(GIVEN TASK)
Go through the listing and set it down exactly, leaving out its pictures.

-*-*-

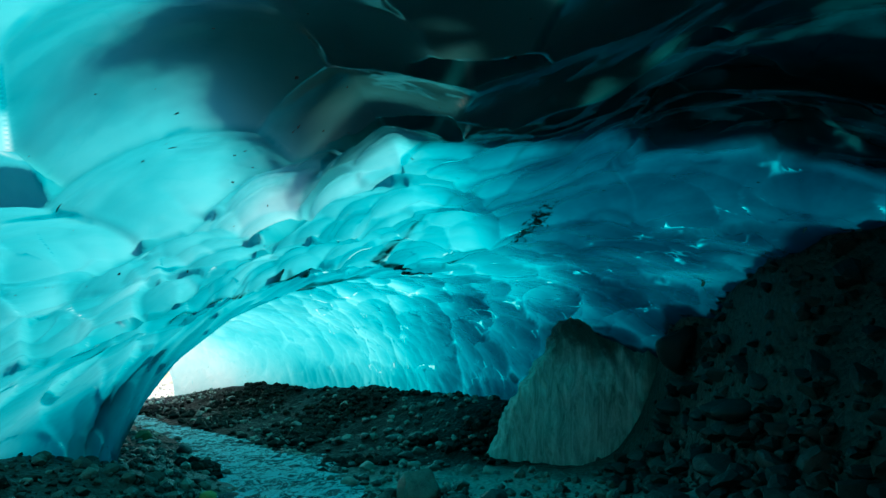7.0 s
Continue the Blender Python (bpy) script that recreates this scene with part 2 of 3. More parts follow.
def shingles(u, v, seed, upward, wide=0.62):
    """Overlapping rounded scales, each lying over those above it and nearer to the entrance.
    Gives the height, how far inside its scale each place lies, and a made-up thickness that shades the scale."""
    iu, iv = np.floor(u), np.floor(v)
    best = np.full(u.shape, -99.0)
    height, inner, thick = np.zeros(u.shape), np.zeros(u.shape), np.zeros(u.shape)
    for du in (-1, 0, 1):
        for dv in (-1, 0, 1):
            a, b = iu + du, iv + dv
            cu, cv = a + 0.15 + 0.7 * rand2(a, b, seed), b + 0.15 + 0.7 * rand2(a, b, seed + 5)
            pu = (u - cu) / (wide + 0.3 * rand2(a, b, seed + 9))
            pv = (v - cv) / (wide + 0.3 * rand2(a, b, seed + 13))
            e = np.sqrt(pu ** 2 + pv ** 2 + 0.5 * (rand2(a, b, seed + 15) - 0.5) * pu * pv)
            order = np.where(e < 1, 20 + 0.7 * (cu - u) - (cv - v) * upward, -e)
            take = order > best
            best = np.where(take, order, best)
            height = np.where(take, 0.45 * upward * pv - 0.45 * pu + 0.4 * (1 - e ** 2), height)
            inner = np.where(take, np.clip(1 - e, 0, 1), inner)
            own = -0.55 * pu + 0.2 * upward * pv + 0.5 * (rand2(a, b, seed + 21) - 0.5) + 0.3 * pv * (rand2(a, b, seed + 25) - 0.5)
            thick = np.where(take, own, thick)
    return height, inner, thick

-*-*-

(THE ANSWER)
7.0 s
Continue the Blender Python (bpy) script that recreates this scene with part 2 of 3. More parts follow.
def shingles(u, v, seed, upward, wide=0.62):
    """Overlapping rounded scales, each lying over those above it and nearer to the entrance.
    Gives the height, how far inside its scale each place lies, and a made-up thickness that shades the scale."""
    iu, iv = np.floor(u), np.floor(v)
    best = np.full(u.shape, -99.0)
    height, inner, thick = np.zeros(u.shape), np.zeros(u.shape), np.zeros(u.shape)
    for du in (-1, 0, 1):
        for dv in (-1, 0, 1):
            a, b = iu + du, iv + dv
            cu, cv = a + 0.15 + 0.7 * rand2(a, b, seed), b + 0.15 + 0.7 * rand2(a, b, seed + 5)
            pu = (u - cu) / (wide + 0.3 * rand2(a, b, seed + 9))
            pv = (v - cv) / (wide + 0.3 * rand2(a, b, seed + 13))
            e = np.sqrt(pu ** 2 + pv ** 2 + 0.5 * (rand2(a, b, seed + 15) - 0.5) * pu * pv)
            order = np.where(e < 1, 20 + 0.7 * (cu - u) - (cv - v) * upward, -e)
            take = order > best
            best = np.where(take, order, best)
            height = np.where(take, 0.45 * upward * pv - 0.45 * pu + 0.4 * (1 - e ** 2), height)
            inner = np.where(take, np.clip(1 - e, 0, 1), inner)
            own = -0.55 * pu + 0.2 * upward * pv + 0.5 * (rand2(a, b, seed + 21) - 0.5) + 0.3 * pv * (rand2(a, b, seed + 25) - 0.5)
            thick = np.where(take, own, thick)
    return height, inner, thick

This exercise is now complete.